| Task to complete |
Produce an exact copy of all the data below, dropping every image.

| Given material |
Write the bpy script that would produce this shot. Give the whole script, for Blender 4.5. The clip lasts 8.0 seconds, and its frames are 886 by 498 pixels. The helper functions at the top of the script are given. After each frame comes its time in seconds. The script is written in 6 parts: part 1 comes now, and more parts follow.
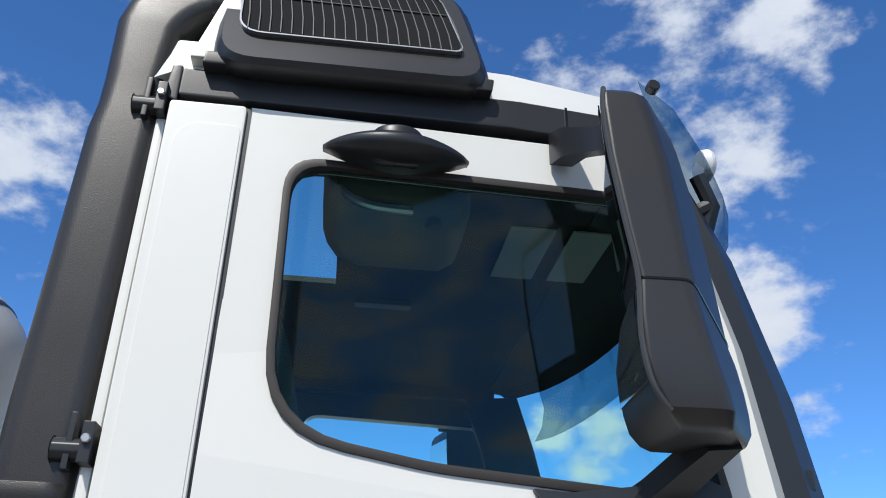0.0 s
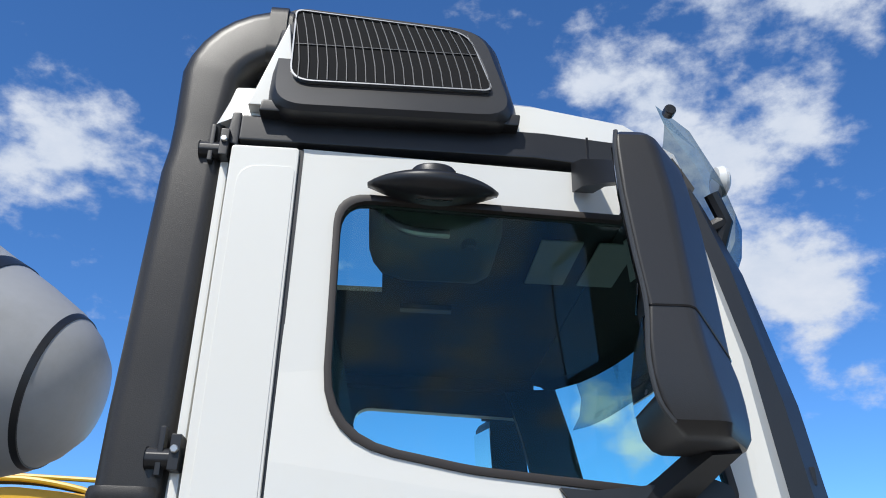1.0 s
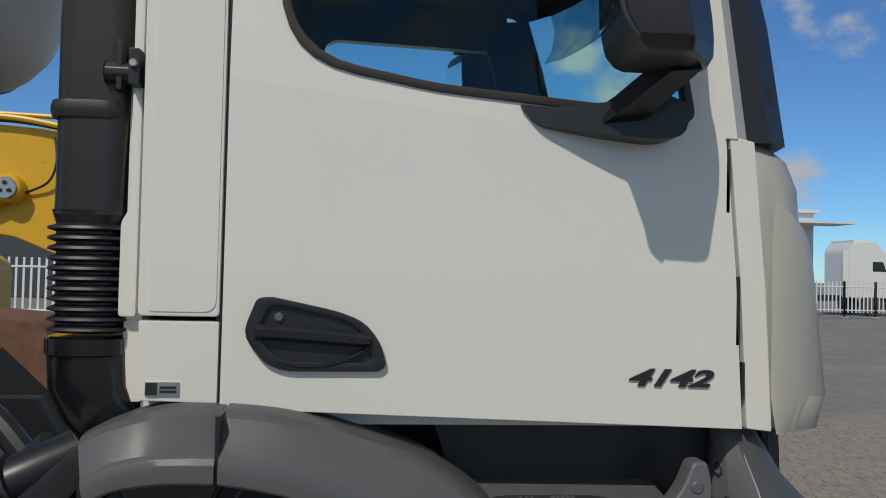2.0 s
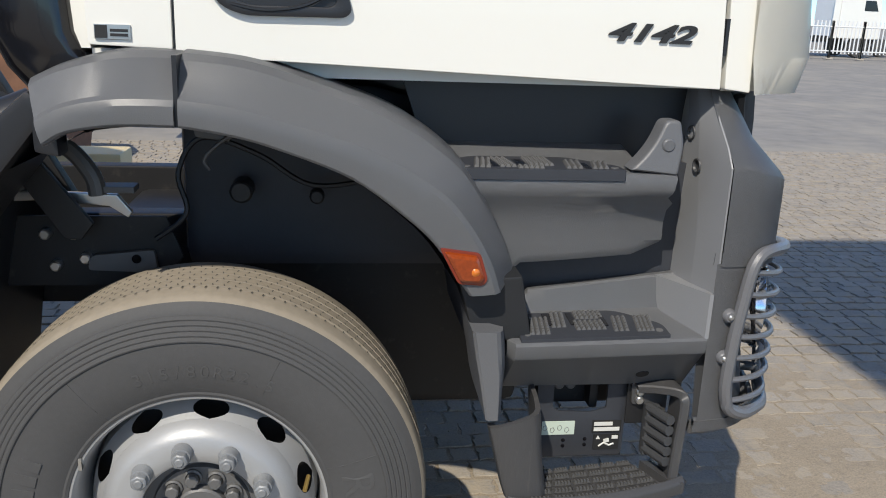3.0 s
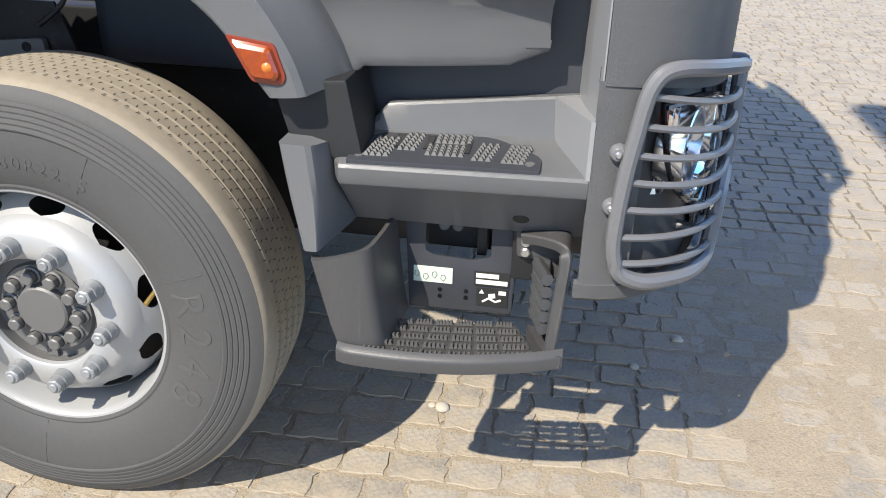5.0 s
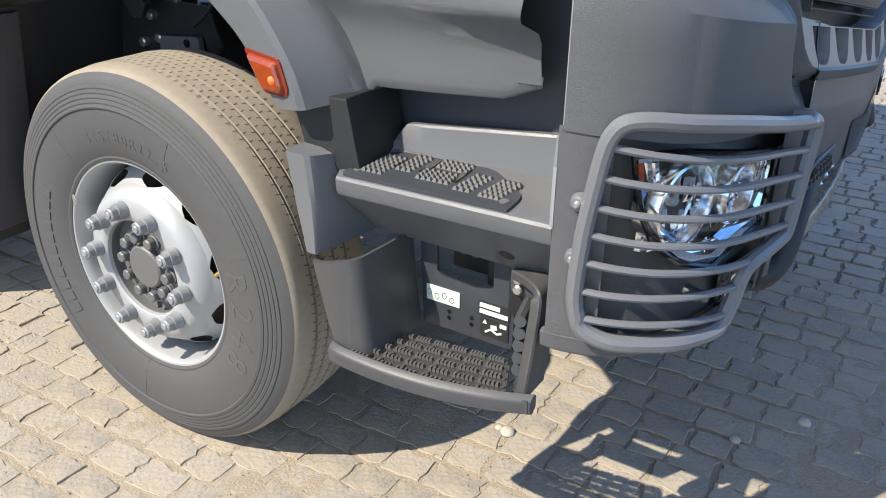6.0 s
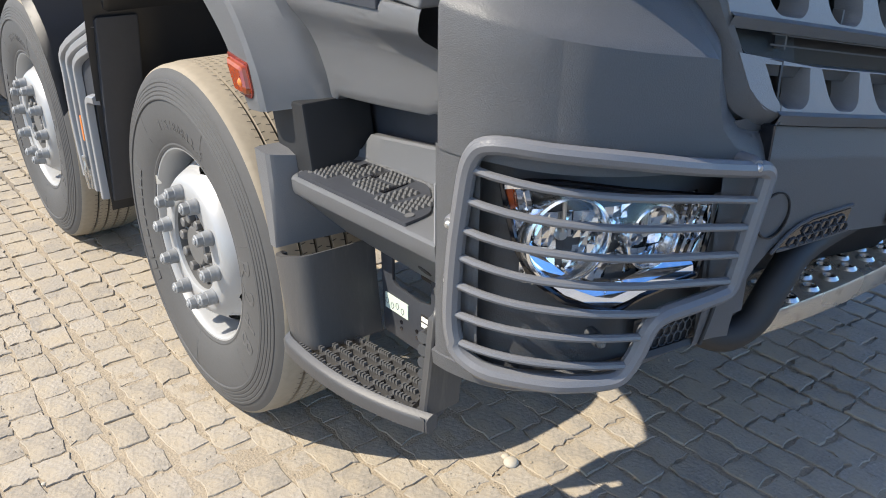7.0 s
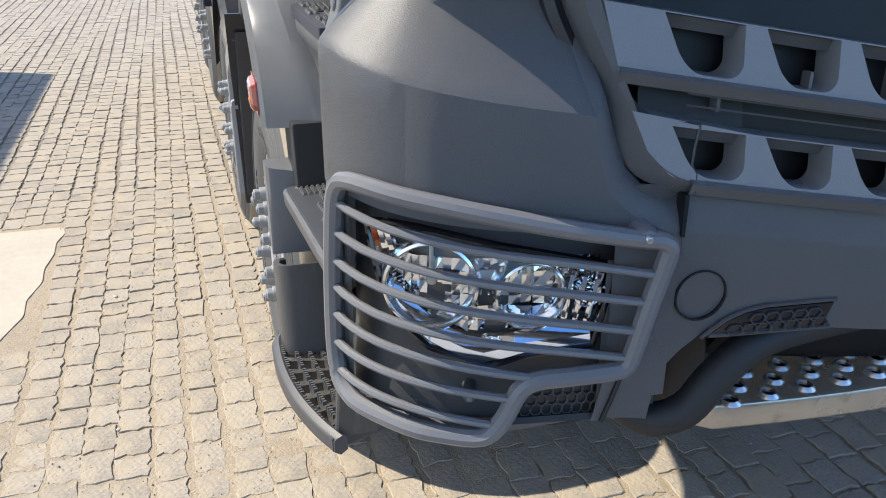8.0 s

| Solved exercise |
Write the bpy script that would produce this shot. Give the whole script, for Blender 4.5. The clip lasts 8.0 seconds, and its frames are 886 by 498 pixels. The helper functions at the top of the script are given. After each frame comes its time in seconds. The script is written in 6 parts: part 1 comes now, and more parts follow.
0.0 s
1.0 s
2.0 s
3.0 s
5.0 s
6.0 s
7.0 s
8.0 s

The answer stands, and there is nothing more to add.